The air gets cooler. But inside my rain jacket, I’m getting hot from the effort. I have all the vents open to let air flow through. Sweat soaks my shirt all the way through. When we stop for lunch, my first act is to change into a dry shirt.
Our bowls of soup hit the spot, and we’re soon back on the dirt road toward Sapa. A van picks us up, we pile in and start the bouncy ride back to Sapa.
We make a quick stop at a village that pops out of the mist — Chu opens her door, and someone thrusts my Kindle into her hands. Seconds later, we’re back on the road. Between the bad suspension and the washboard surface, the jarring ride rivals some of the worst roads in Costa Rica.
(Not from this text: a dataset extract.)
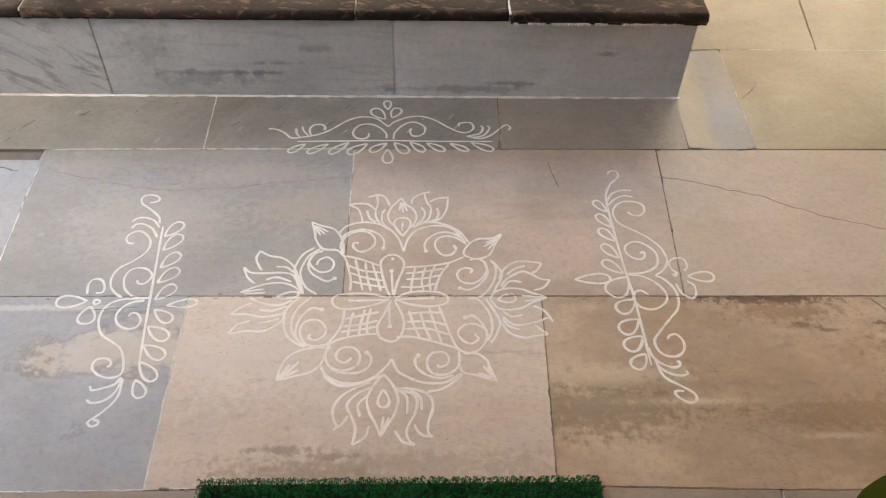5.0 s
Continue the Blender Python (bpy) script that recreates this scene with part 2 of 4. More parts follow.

Back in Sapa on a chilly, foggy afternoon, Chu leads us to the same hotel that was our departure point for showers and a change of clothes. She’s been fun and insightful, and it’s more than a bit sad that this is the last we’ll see of her.
We take our leave and tip Chu. We found out more about the Hmong than I covered here. Even better, her information made us interested in learning more about her people and the others in the area.
Reality Beats the Expectation
I had visions in my head — thick jungles where we rarely saw the sky. Plenty of wild animals. Reality didn’t match. It turned out to be more about interesting people, cultures and customs than scenery and fauna. So I’m hardly disappointed. The more I think about our three-day walk, the more enriching it becomes. It’s a welcome change from the manic action of Vietnamese cities. Chu didn’t batter me over the head trying to convince me that the Hmong, the Red Dzao and the Dzay are interesting or important. Just watching them go about their business made me wonder about the differences in their languages, their dress and their customs.
I’m not sure how homestays became such a big factor in Vietnam travel, but I consider it one of the smartest and most-intriguing concepts I’ve seen during my travels. It’s like an antidote to the all-inclusive resort mentality. And it’s one of the first parts of my trip I’ll mention when people ask me about Vietnam.